Autodidata, Machado adquiriu sólida formação clássica: Shakespeare, Dante Alighieri, Cervantes e Goethe eram suas leituras frequentes. Mas os modelos que seguiu mais de perto foram os do século XVIII: Voltaire, com sua ironia cortante, além do refinado sense of humor dos autores ingleses Sterne e Swift.


PESSIMISMO

O narrador machadiano revela sempre uma visão desencantada da vida e do homem. Não acredita nos valores do seu tempo e, a rigor, não acredita em nenhum valor. Mais do que pessimista ou negativista, sua postura é nihilista (nihil = nada). O desmascaramento do cinismo e da hipocrisia, do egoísmo e do interesse, que se camuflam sob as convenções sociais, é o móvel de grande parte da
ficção machadiana.

O capítulo final de Memórias Póstumas, o antológico “Das Negativas", é exemplo cabal do pessimismo machadiano:

Capítulo CLX

Este último capítulo é todo de negativas. Não alcancei a celebridade do emplasto, não fui ministro, não fui califa, não conheci o casamento. Verdade é que, ao lado dessas faltas, coube-me a boa fortuna de não comprar o pão com o suor do meu rosto. Mais; não padeci a morte de Dona Plácida, nem a semidemência do Quincas Borba. Somadas umas coisas e outras, qualquer pessoa imaginará que não houve míngua nem sobra, e conseguintemente que saí quite com a vida. E imaginará mal; porque ao chegar a este outro lado do mistério, achei-me com um pequeno saldo, que é a derradeira negativa deste capítulo de negativas: – Não tive filhos, não transmiti a nenhuma criatura o legado de nossa miséria.


IRONIA

A forma de revolta na obra de Machado era o rir, quase sempre um riso amargo que exteriorizava o desencanto e o desalento ante a miséria física e moral de suas personagens. Observe o texto:

... Daqui inferi eu que a vida é o mais engenhoso dos fenômenos, porque só aguça a fome, com o fim de deparar a ocasião de comer, e não inventou os calos, senão porque eles aperfeiçoam a felicidade terrestre. Em verdade vos digo que toda a sabedoria humana não vale um par de botas curtas.

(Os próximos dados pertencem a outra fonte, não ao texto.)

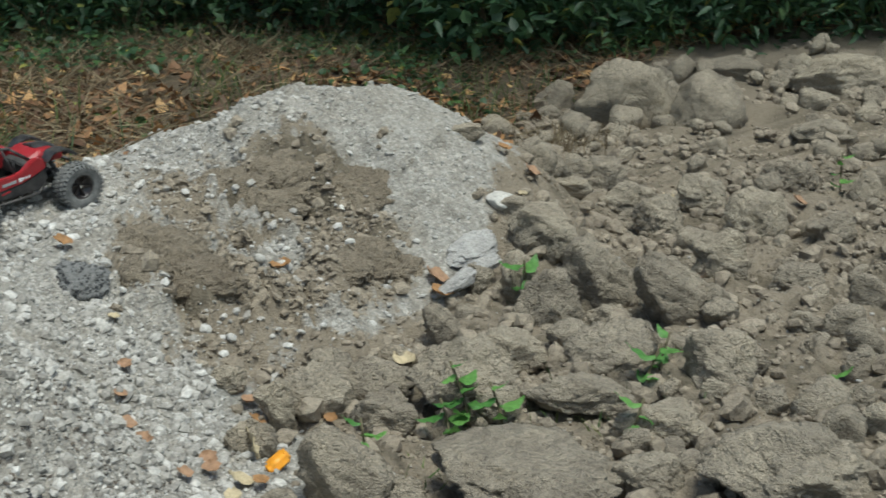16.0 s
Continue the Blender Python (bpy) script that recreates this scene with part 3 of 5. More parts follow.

Tu, minha Eugênia, é que não as descalçaste nunca; foste aí pela estrada da vida, manquejando da perna e do amor, triste como os enterros pobres, solitária, calada, laboriosa, até que vieste também para esta outra margem... O que eu não sei é se a tua existência era muito necessária ao século. Quem sabe? Talvez um comparsa de menos fizesse patear a tragédia humana.


ANÁLISE PSICOLÓGICA E DENSIDADE NARRATIVA

A ação e o enredo perdem a importância para a caracterização das personagens.

Os acontecimentos exteriores são considerados somente na medida em que revelam o interior, os motivos profundos da ação, que Machado devassa e apresenta detalhadamente. Daí a narrativa lenta, pois o menor detalhe, o menor gesto são significativos na composição do quadro psicológico; nada é desprovido de interesse. Esta fixação pelo pormenor é o que se denomina “microrrealismo".

É a ausência de ação, aliada à densidade psicológica e filosófica, que afasta o adolescente do texto machadiano, que supõe um leitor “maduro". É corrente a impressão de que os romances de Machado são muito “parados", impressão fundada no hábito de leitura de obras centradas na ação exterior: folhetins, romances de aventura, policiais, narrativas de complicação sentimental, à maneira dos filmes de sucesso comercial, das novelas da TV e dos best sellers americanos.

Machado é sempre um convite à reflexão, e um caminho necessário à formação de um gosto literário mais denso, hoje infelizmente massacrado pela subliteratura e pelos “artur halleys" e “irvings wallaces" da vida.


ESTILO "ENXUTO" 

Machado prima pelo equilíbrio, pela disciplina clássica, pela correção gramatical, pela concisão e pela economia vocabular. Ao contrário da nossa congênita tendência ao uso imoderado do adjetivo e do advérbio, tão ao gosto de Castro Alves, de Alencar, de Rui Barbosa etc., Machado é parcimonioso, sóbrio, quase “britânico". Não é, contudo, uma linguagem simétrica e mecânica, porém medida pelo seu ritmo interior, do qual deriva o segredo da unidade da obra.